* **Exercise brief**:
Set down the full listing exactly as given. Any pictures are to be left out.
--- START OF Data extract ---
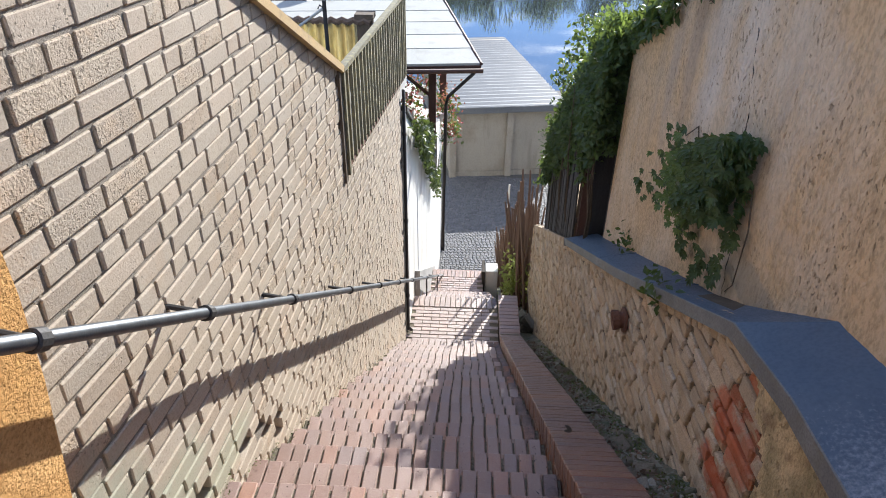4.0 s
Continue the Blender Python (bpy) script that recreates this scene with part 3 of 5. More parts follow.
def lay_wall(owner, names, courses, pitch, slope, span, face, ex, ey, inside, sets, thick, joint, proud, seed, near, limit, clips=None, special=None, bed=None, wobble=0.0016, gaps=()):
    """Lays stretchers and headers course by course. near(y, z): the pieces built singly; the rest are joined.
    inside(y, z): where the wall stands; clips(y, z): half planes (a, b, c) with a*y + b*z <= c that trim bricks."""
    r = random.Random(seed)
    rest, strip = Shape(), Shape()
    single = 0
    (mat_one, mat_far) = names
    long_b, short_b = 0.25 - joint, 0.125 - joint
    for row in range(courses[0], courses[1]):
        y = span[0] - r.uniform(0.0, 0.2)
        heads = row % 2
        while y < span[1]:
            short = (r.random() < 0.75) if heads else (r.random() < 0.22)
            w = (short_b if short else long_b) + r.uniform(-0.006, 0.006)
            yc = y + w / 2
            zc = span[2] + (row + 0.5) * pitch + slope * (yc - span[0]) + r.uniform(-0.003, 0.003)
            y += w + joint + r.uniform(-0.003, 0.003)
            if not inside(yc, zc, w, pitch):
                continue
            h = pitch - joint
            out = proud + r.uniform(-wobble, wobble)
            rect = [(yc - w / 2, zc - h / 2), (yc + w / 2, zc - h / 2), (yc + w / 2, zc + h / 2), (yc - w / 2, zc + h / 2)]
            poly = rect
            lost = [g_ for g_ in gaps if abs(g_[0] - yc) < w / 2 + joint / 2 and abs(g_[1] - zc) < pitch / 2]
            if lost:
                if w < 0.16:
                    continue
                poly = clip(rect, 1, 0, yc) if lost[0][0] > yc else clip(rect, -1, 0, -yc)
            for a, b, c in (clips(yc, zc) if clips else ()):
                poly = clip(poly, a, b, c) if poly else poly
            if len(poly) < 3:
                continue
            area = 0.5 * abs(sum(poly[i][0] * poly[i - 1][1] - poly[i - 1][0] * poly[i][1] for i in range(len(poly))))
            if area < 0.0012:
                continue
            whole = area > 0.985 * w * h
            one = near(yc, zc) and single < limit
            if whole and bed and r.random() > 0.04 and not any(abs(g_[0] - yc) < 0.2 and abs(g_[1] - zc) < 0.07 for g_ in gaps):
                s_, yj = 1 if ey[0] < 0 else -1, yc + (w + joint) / 2
                strip.slab([(yc + w / 2 - 0.008, zc - h / 2), (yc + w / 2 - 0.008, zc + h / 2), (yc + w / 2 + joint + 0.008, zc + h / 2), (yc + w / 2 + joint + 0.008, zc - h / 2)], face(yj) - ex[0] * yj - s_ * 0.085, face(yj) - ex[0] * yj - s_ * r.choice((0.006, 0.0085, 0.012)), ex[0])
            if whole:
                v, f = worn_block(w, thick, h, 0.0042 if wobble < 0.005 else 0.007, r, wobble)
                turn = (face(yc + 0.06) - face(yc - 0.06)) / 0.12
                m = frame_matrix((face(yc) + out - thick / 2 if ey[0] < 0 else face(yc) - out + thick / 2, yc, zc), (turn, 1, ex[2]), (ey[0], -turn * ey[0], 0))
            else:
                n = len(poly)
                sgn = 1 if ey[0] < 0 else -1
                v = [(face(p[0]) + sgn * out, p[0], p[1]) for p in poly] + [(face(p[0]) + sgn * (out - thick), p[0], p[1]) for p in poly]
                f = [tuple(range(n)) if sgn > 0 else tuple(range(n))[::-1]] + [(i, i + n, (i + 1) % n + n, (i + 1) % n) if sgn > 0 else (i, (i + 1) % n, (i + 1) % n + n, i + n) for i in range(n)]
                m = None
            kind = special(yc, zc, r) if special else None
            if one or kind is not None:
                single += 1
                if whole:
                    part("brick", Shape().add(v, f).mesh("brick", kind or mat_one), None, owner, at=m)
                else:
                    part("brick", Shape().add(v, f), kind or mat_one, owner)
            else:
                rest.add(v, f, m)
    if bed:
        for row in range(courses[0], courses[1] + 1):
            ya = None
            y = span[0]
            while y < span[1] + 0.05:
                z = span[2] + row * pitch + slope * (y - span[0])
                ok = y < span[1] and inside(y, z - 0.05, 0.0, pitch) and bed[1](y, z) and not any(abs(g_[0] - y) < 0.08 and abs(g_[1] - z) < 0.07 for g_ in gaps)
                if ok and ya is None:
                    ya = y
                full = ok and y < 3.4 and y - ya > 0.22
                if (not ok or full) and ya is not None:
                    yb = y if full else y - 0.05
                    za, zb = z - slope * (y - ya), z - slope * (y - yb)
                    s_, h_ = (1 if ey[0] < 0 else -1), joint * 1.0
                    if yb - ya > 0.04:
                        run = (face(yb) - face(ya)) / (yb - ya)
                        at0 = face(ya) - run * ya
                        strip.slab([(ya, za - h_), (ya, za + h_), (yb, zb + h_), (yb, zb - h_)], at0 - s_ * 0.085, at0 - s_ * 0.0075, run)
                    ya = y if full else None
                y += 0.05
        tagged(part("mortar", strip, bed[0], owner), kind="stuff")
    if rest.v:
        tagged(part("bricks", rest, mat_far, owner), kind="stuff")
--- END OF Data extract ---
* **Solution**:
4.0 s
Continue the Blender Python (bpy) script that recreates this scene with part 3 of 5. More parts follow.
def lay_wall(owner, names, courses, pitch, slope, span, face, ex, ey, inside, sets, thick, joint, proud, seed, near, limit, clips=None, special=None, bed=None, wobble=0.0016, gaps=()):
    """Lays stretchers and headers course by course. near(y, z): the pieces built singly; the rest are joined.
    inside(y, z): where the wall stands; clips(y, z): half planes (a, b, c) with a*y + b*z <= c that trim bricks."""
    r = random.Random(seed)
    rest, strip = Shape(), Shape()
    single = 0
    (mat_one, mat_far) = names
    long_b, short_b = 0.25 - joint, 0.125 - joint
    for row in range(courses[0], courses[1]):
        y = span[0] - r.uniform(0.0, 0.2)
        heads = row % 2
        while y < span[1]:
            short = (r.random() < 0.75) if heads else (r.random() < 0.22)
            w = (short_b if short else long_b) + r.uniform(-0.006, 0.006)
            yc = y + w / 2
            zc = span[2] + (row + 0.5) * pitch + slope * (yc - span[0]) + r.uniform(-0.003, 0.003)
            y += w + joint + r.uniform(-0.003, 0.003)
            if not inside(yc, zc, w, pitch):
                continue
            h = pitch - joint
            out = proud + r.uniform(-wobble, wobble)
            rect = [(yc - w / 2, zc - h / 2), (yc + w / 2, zc - h / 2), (yc + w / 2, zc + h / 2), (yc - w / 2, zc + h / 2)]
            poly = rect
            lost = [g_ for g_ in gaps if abs(g_[0] - yc) < w / 2 + joint / 2 and abs(g_[1] - zc) < pitch / 2]
            if lost:
                if w < 0.16:
                    continue
                poly = clip(rect, 1, 0, yc) if lost[0][0] > yc else clip(rect, -1, 0, -yc)
            for a, b, c in (clips(yc, zc) if clips else ()):
                poly = clip(poly, a, b, c) if poly else poly
            if len(poly) < 3:
                continue
            area = 0.5 * abs(sum(poly[i][0] * poly[i - 1][1] - poly[i - 1][0] * poly[i][1] for i in range(len(poly))))
            if area < 0.0012:
                continue
            whole = area > 0.985 * w * h
            one = near(yc, zc) and single < limit
            if whole and bed and r.random() > 0.04 and not any(abs(g_[0] - yc) < 0.2 and abs(g_[1] - zc) < 0.07 for g_ in gaps):
                s_, yj = 1 if ey[0] < 0 else -1, yc + (w + joint) / 2
                strip.slab([(yc + w / 2 - 0.008, zc - h / 2), (yc + w / 2 - 0.008, zc + h / 2), (yc + w / 2 + joint + 0.008, zc + h / 2), (yc + w / 2 + joint + 0.008, zc - h / 2)], face(yj) - ex[0] * yj - s_ * 0.085, face(yj) - ex[0] * yj - s_ * r.choice((0.006, 0.0085, 0.012)), ex[0])
            if whole:
                v, f = worn_block(w, thick, h, 0.0042 if wobble < 0.005 else 0.007, r, wobble)
                turn = (face(yc + 0.06) - face(yc - 0.06)) / 0.12
                m = frame_matrix((face(yc) + out - thick / 2 if ey[0] < 0 else face(yc) - out + thick / 2, yc, zc), (turn, 1, ex[2]), (ey[0], -turn * ey[0], 0))
            else:
                n = len(poly)
                sgn = 1 if ey[0] < 0 else -1
                v = [(face(p[0]) + sgn * out, p[0], p[1]) for p in poly] + [(face(p[0]) + sgn * (out - thick), p[0], p[1]) for p in poly]
                f = [tuple(range(n)) if sgn > 0 else tuple(range(n))[::-1]] + [(i, i + n, (i + 1) % n + n, (i + 1) % n) if sgn > 0 else (i, (i + 1) % n, (i + 1) % n + n, i + n) for i in range(n)]
                m = None
            kind = special(yc, zc, r) if special else None
            if one or kind is not None:
                single += 1
                if whole:
                    part("brick", Shape().add(v, f).mesh("brick", kind or mat_one), None, owner, at=m)
                else:
                    part("brick", Shape().add(v, f), kind or mat_one, owner)
            else:
                rest.add(v, f, m)
    if bed:
        for row in range(courses[0], courses[1] + 1):
            ya = None
            y = span[0]
            while y < span[1] + 0.05:
                z = span[2] + row * pitch + slope * (y - span[0])
                ok = y < span[1] and inside(y, z - 0.05, 0.0, pitch) and bed[1](y, z) and not any(abs(g_[0] - y) < 0.08 and abs(g_[1] - z) < 0.07 for g_ in gaps)
                if ok and ya is None:
                    ya = y
                full = ok and y < 3.4 and y - ya > 0.22
                if (not ok or full) and ya is not None:
                    yb = y if full else y - 0.05
                    za, zb = z - slope * (y - ya), z - slope * (y - yb)
                    s_, h_ = (1 if ey[0] < 0 else -1), joint * 1.0
                    if yb - ya > 0.04:
                        run = (face(yb) - face(ya)) / (yb - ya)
                        at0 = face(ya) - run * ya
                        strip.slab([(ya, za - h_), (ya, za + h_), (yb, zb + h_), (yb, zb - h_)], at0 - s_ * 0.085, at0 - s_ * 0.0075, run)
                    ya = y if full else None
                y += 0.05
        tagged(part("mortar", strip, bed[0], owner), kind="stuff")
    if rest.v:
        tagged(part("bricks", rest, mat_far, owner), kind="stuff")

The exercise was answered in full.